Tony Award-winning actors Chuck Cooper and Lillias White play the older man and woman with heartbreaking weariness, their characters struggling to keep up appearances as a ‘rich and happy’ couple while facing the fact that their marriage may have gone irrevocably stale. The younger two, played by Tyler Hanes and Stephanie Youell, prance and dance around the stage with a contrasting vibrancy that becomes progressively tainted as they realize the work it takes to turn their easy affection into a resilient love.

The lack of dialogue, save for a few interjections from the butler (played by André Ward) is a bit off-putting at first, but the cast uses the opportunity to completely command the piece with subtle changes in tone or expression, while the dimming lights and gentle music carry the actors’ words.

The play, based on human connections, delivers its most humorous and poignant moments when raw emotions break through propriety. White is especially hysterical upon revealing her affair with the butler in ‘Everybody Ought To Have A Maid,’ sashaying and romping with Ward around the furniture while cheekily declaring that everybody should have someone ‘to offer you the sort of help you never get from a spouse.’

Ward himself provides much of the comic relief during the two-hour performance by staying animated and irrepressibly lively, keeping the evening fresh and preventing the audience from becoming overwhelmed with melodrama.

‘Putting It Together’ isn’t aimed toward a general public; its ritzy and exclusively Sondheim repertoire will be better appreciated by those who are familiar with the composer’s lyrics of layered meaning and who understand theater as a reflection of themselves.
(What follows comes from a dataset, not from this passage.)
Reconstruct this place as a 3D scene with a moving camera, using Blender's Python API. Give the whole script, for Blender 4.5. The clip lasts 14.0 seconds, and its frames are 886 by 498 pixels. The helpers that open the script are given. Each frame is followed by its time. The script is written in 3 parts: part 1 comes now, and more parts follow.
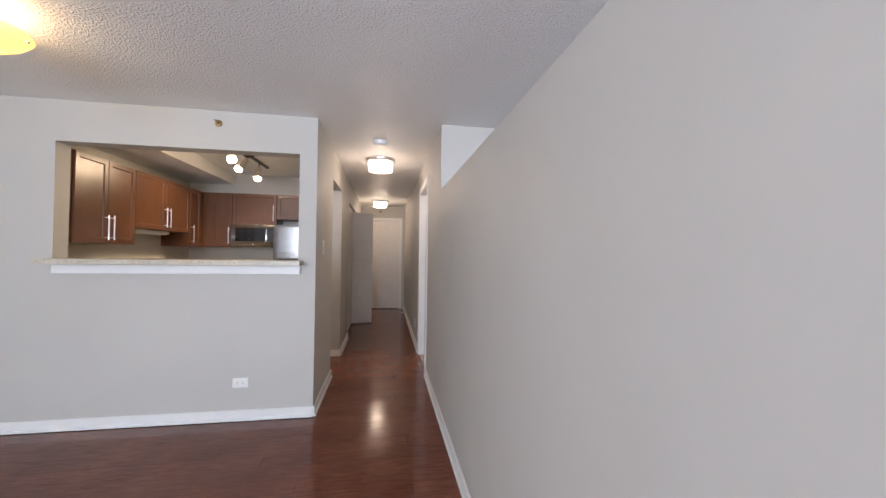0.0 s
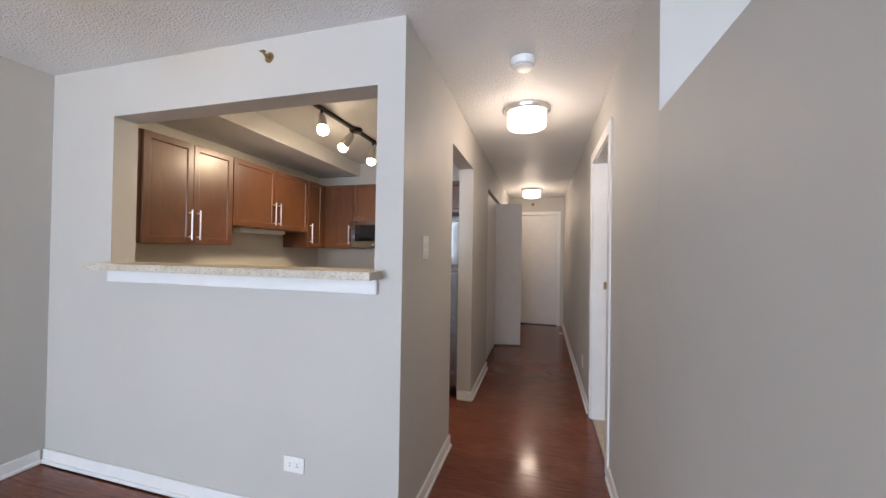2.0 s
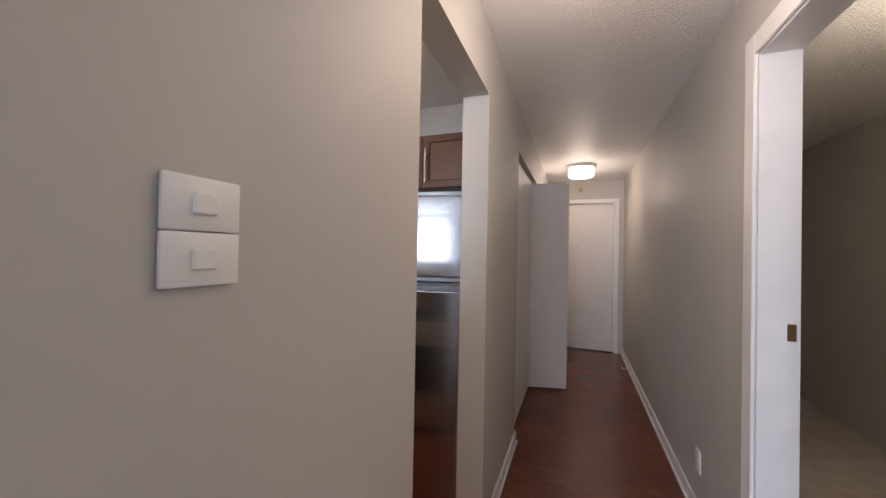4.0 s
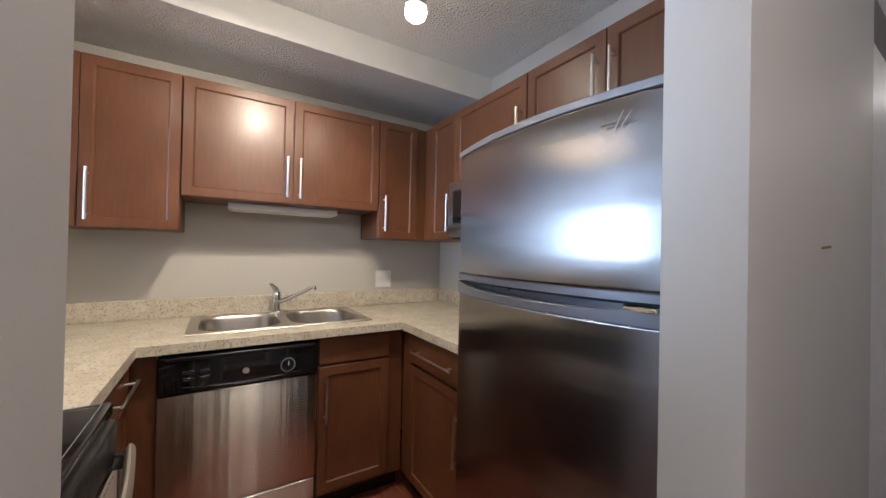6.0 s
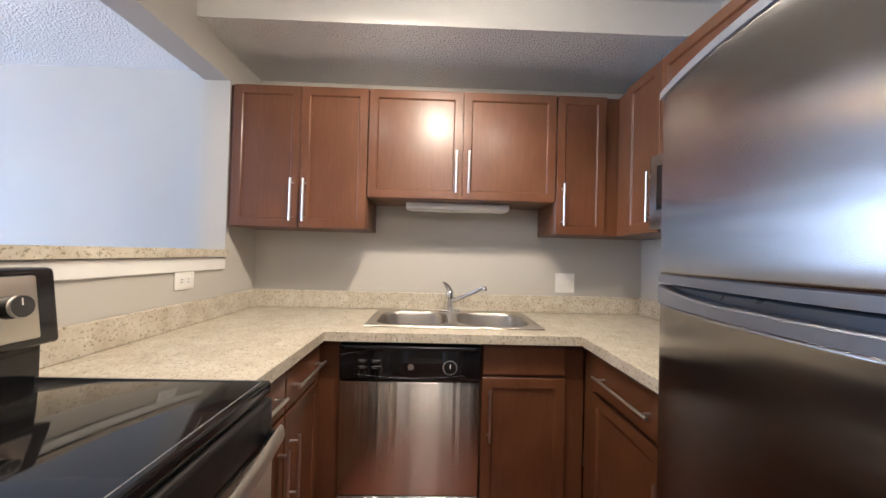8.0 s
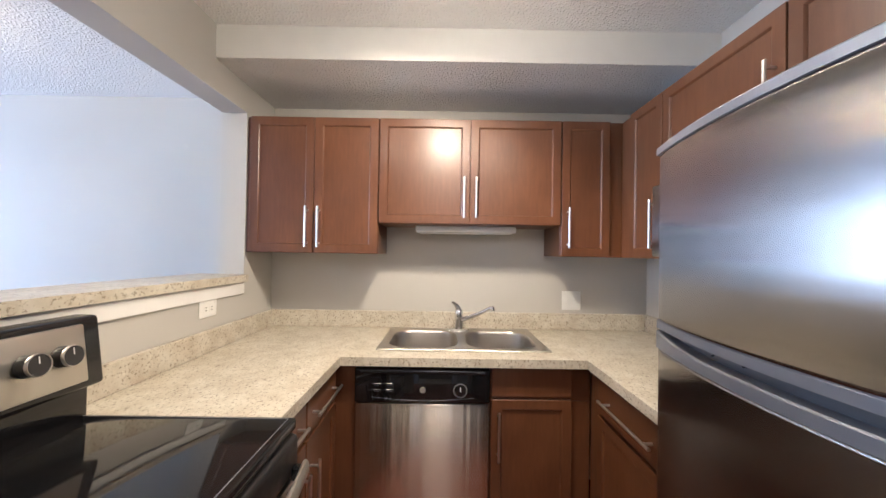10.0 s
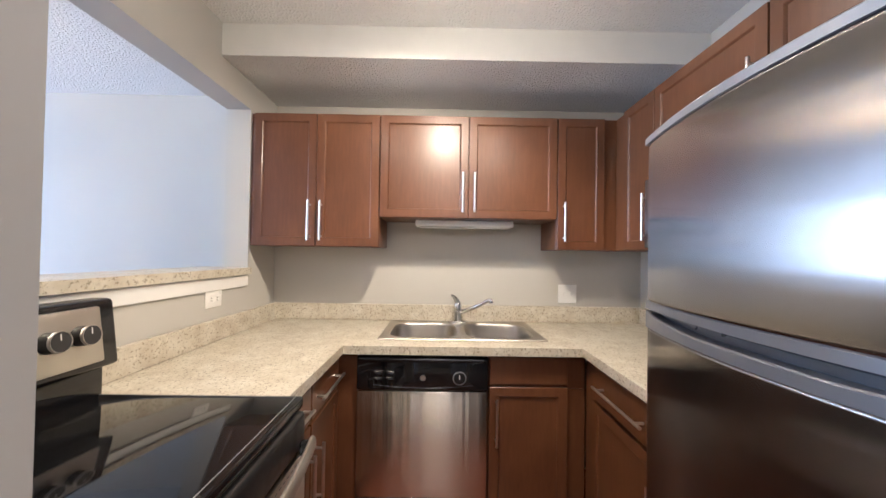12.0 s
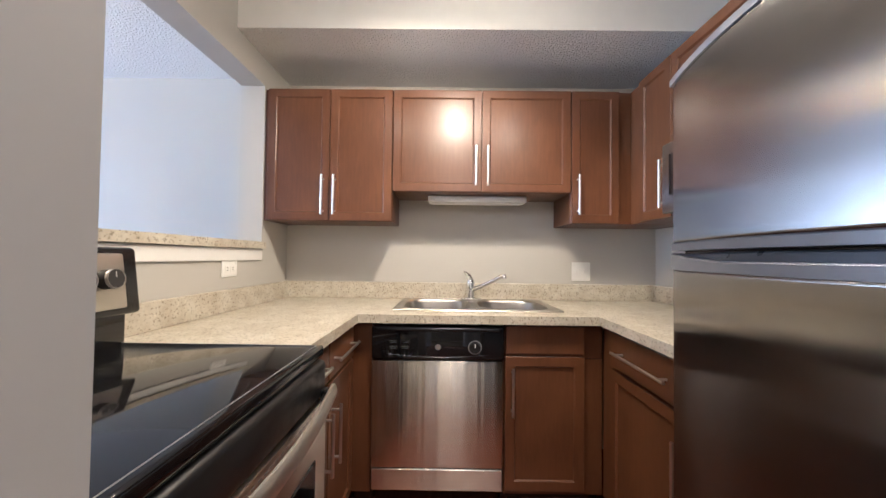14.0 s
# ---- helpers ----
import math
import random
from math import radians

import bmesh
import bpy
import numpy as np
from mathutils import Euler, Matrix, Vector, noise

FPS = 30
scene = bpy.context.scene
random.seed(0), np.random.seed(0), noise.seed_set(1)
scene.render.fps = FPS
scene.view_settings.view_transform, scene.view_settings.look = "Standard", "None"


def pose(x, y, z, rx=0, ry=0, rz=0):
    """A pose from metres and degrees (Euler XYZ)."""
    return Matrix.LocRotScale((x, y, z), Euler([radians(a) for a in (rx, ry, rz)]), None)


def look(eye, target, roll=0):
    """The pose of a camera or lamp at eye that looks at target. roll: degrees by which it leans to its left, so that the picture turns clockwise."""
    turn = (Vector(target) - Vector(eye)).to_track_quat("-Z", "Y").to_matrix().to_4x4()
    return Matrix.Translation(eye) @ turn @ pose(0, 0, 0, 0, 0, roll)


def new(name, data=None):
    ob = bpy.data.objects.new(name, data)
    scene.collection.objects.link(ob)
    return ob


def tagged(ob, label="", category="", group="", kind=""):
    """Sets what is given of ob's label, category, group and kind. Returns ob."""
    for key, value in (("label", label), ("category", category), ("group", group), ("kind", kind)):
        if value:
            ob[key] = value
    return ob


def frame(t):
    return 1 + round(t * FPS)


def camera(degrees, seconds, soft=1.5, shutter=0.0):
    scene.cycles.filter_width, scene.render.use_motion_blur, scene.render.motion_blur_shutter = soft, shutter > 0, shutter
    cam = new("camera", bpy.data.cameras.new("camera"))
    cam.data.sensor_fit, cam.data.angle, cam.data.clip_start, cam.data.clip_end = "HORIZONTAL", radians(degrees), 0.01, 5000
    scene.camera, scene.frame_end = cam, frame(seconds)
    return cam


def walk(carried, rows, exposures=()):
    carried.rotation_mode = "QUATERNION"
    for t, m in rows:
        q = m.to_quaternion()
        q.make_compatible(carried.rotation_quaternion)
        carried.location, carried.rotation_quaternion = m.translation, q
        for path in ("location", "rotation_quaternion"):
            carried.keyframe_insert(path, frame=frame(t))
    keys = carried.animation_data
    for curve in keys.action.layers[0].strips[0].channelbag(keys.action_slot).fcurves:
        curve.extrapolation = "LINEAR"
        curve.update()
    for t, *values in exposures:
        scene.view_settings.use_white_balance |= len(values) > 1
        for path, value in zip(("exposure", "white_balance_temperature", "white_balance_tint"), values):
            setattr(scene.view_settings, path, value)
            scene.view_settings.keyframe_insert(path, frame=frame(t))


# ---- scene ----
cam = camera(102.4, 14.0)
PATH = [
    (0, (0.3, 0.033, 1.313), (0.621, 2.007, 1.338), 0.8),
    (0.5, (0.307, 0.349, 1.348), (0.158, 2.343, 1.363), 0.9),
    (1, (0.299, 0.699, 1.318), (-0.142, 2.65, 1.334), 0.9),
    (1.5, (0.303, 1.092, 1.336), (-0.215, 3.024, 1.356), 0.9),
    (2, (0.349, 1.536, 1.326), (-0.183, 3.464, 1.346), 0.9),
    (2.2, (0.361, 1.69, 1.34), (-0.18, 3.615, 1.357), 1.0),
    (4.5, (0.088, 3.419, 1.33), (-0.774, 5.224, 1.355), 1.1),
    (5, (0.062, 3.72, 1.311), (-1.08, 5.362, 1.334), 0.9),
    (5.5, (0.03, 3.884, 1.314), (-1.425, 5.256, 1.334), 1.0),
    (6, (-0.035, 4.009, 1.285), (-1.727, 5.075, 1.301), 1.2),
    (6.5, (-0.096, 4.105, 1.246), (-1.965, 4.816, 1.275), 1.5),
    (7, (-0.193, 4.204, 1.261), (-2.142, 4.65, 1.28), 1.4),
    (7.5, (-0.239, 4.213, 1.252), (-2.231, 4.393, 1.273), 1.6),
    (8, (-0.252, 4.206, 1.244), (-2.251, 4.253, 1.271), 1.5),
    (10.5, (-0.171, 4.194, 1.382), (-2.171, 4.199, 1.404), 0.9),
    (11, (-0.16, 4.203, 1.366), (-2.159, 4.215, 1.395), 0.9),
    (11.5, (-0.144, 4.196, 1.353), (-2.144, 4.216, 1.384), 0.9),
    (12, (-0.139, 4.186, 1.323), (-2.139, 4.204, 1.354), 0.9),
    (12.5, (-0.148, 4.173, 1.267), (-2.148, 4.19, 1.309), 0.8),
    (13, (-0.161, 4.159, 1.216), (-2.161, 4.172, 1.26), 0.8),
    (13.5, (-0.165, 4.147, 1.196), (-2.164, 4.15, 1.247), 0.7),
    (14, (-0.149, 4.146, 1.169), (-2.149, 4.133, 1.214), 0.7),
]
EXPOSURES = [(0.0, -0.34, 6400, 17), (1.0, -0.23, 6250, 16), (2.2, -0.15, 6100, 15), (4.3, -0.17, 5950, 19), (5.0, -0.17, 5750, 16), (5.5, -0.08, 5550, 14), (6.5, 0.32, 4950, 13), (8.0, 0.52, 5150, 14), (11.0, 0.64, 5150, 14), (14.0, 0.64, 5100, 14)]
walk(cam, [(t, look(eye, target, roll)) for t, eye, target, roll in PATH], EXPOSURES)

# world and light
world = bpy.data.worlds.new("sky")
scene.world = world
world.use_nodes = True
wn = world.node_tree
sky = wn.nodes.new("ShaderNodeTexSky")
sky.sky_type, sky.sun_disc, sky.sun_elevation, sky.sun_rotation = "NISHITA", False, radians(50), radians(120)
wn.nodes["Background"].inputs["Strength"].default_value = 0.14
wn.links.new(sky.outputs[0], wn.nodes["Background"].inputs["Color"])


def lamp(name, kind, m, energy, color=(1, 1, 1), **more):
    data = bpy.data.lights.new(name, kind)
    data.energy, data.color = energy, color
    for key, value in more.items():
        if key == "size":
            data.size = value
        elif key == "size_y":
            data.shape, data.size_y = "RECTANGLE", value
        elif key == "radius":
            data.shadow_soft_size = value
        elif key == "cone":
            data.spot_size, data.spot_blend = value, 0.6
        elif key == "angle":
            data.angle = value
    ob = new(name, data)
    ob.matrix_basis = m
    return ob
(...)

The irony, however, lies in the notion that anyone capable of feeling, and therefore any viewer, will be able to relate to these characters. Everyone’s lives are made up of the relationships they create and develop, and along the way, who hasn’t been conflicted about a fear of rejection, a dream that failed to materialize and the occasional stretch of loneliness?

Sondheim wants to reinforce the common adage that behind the pretense – and yes, the city glamour – we’re all kind of the same. And that is exactly what connects us to not only the people on stage, performing in full view, but also to those fighting unseen battles – the ones sitting right next to us in the theater, perhaps.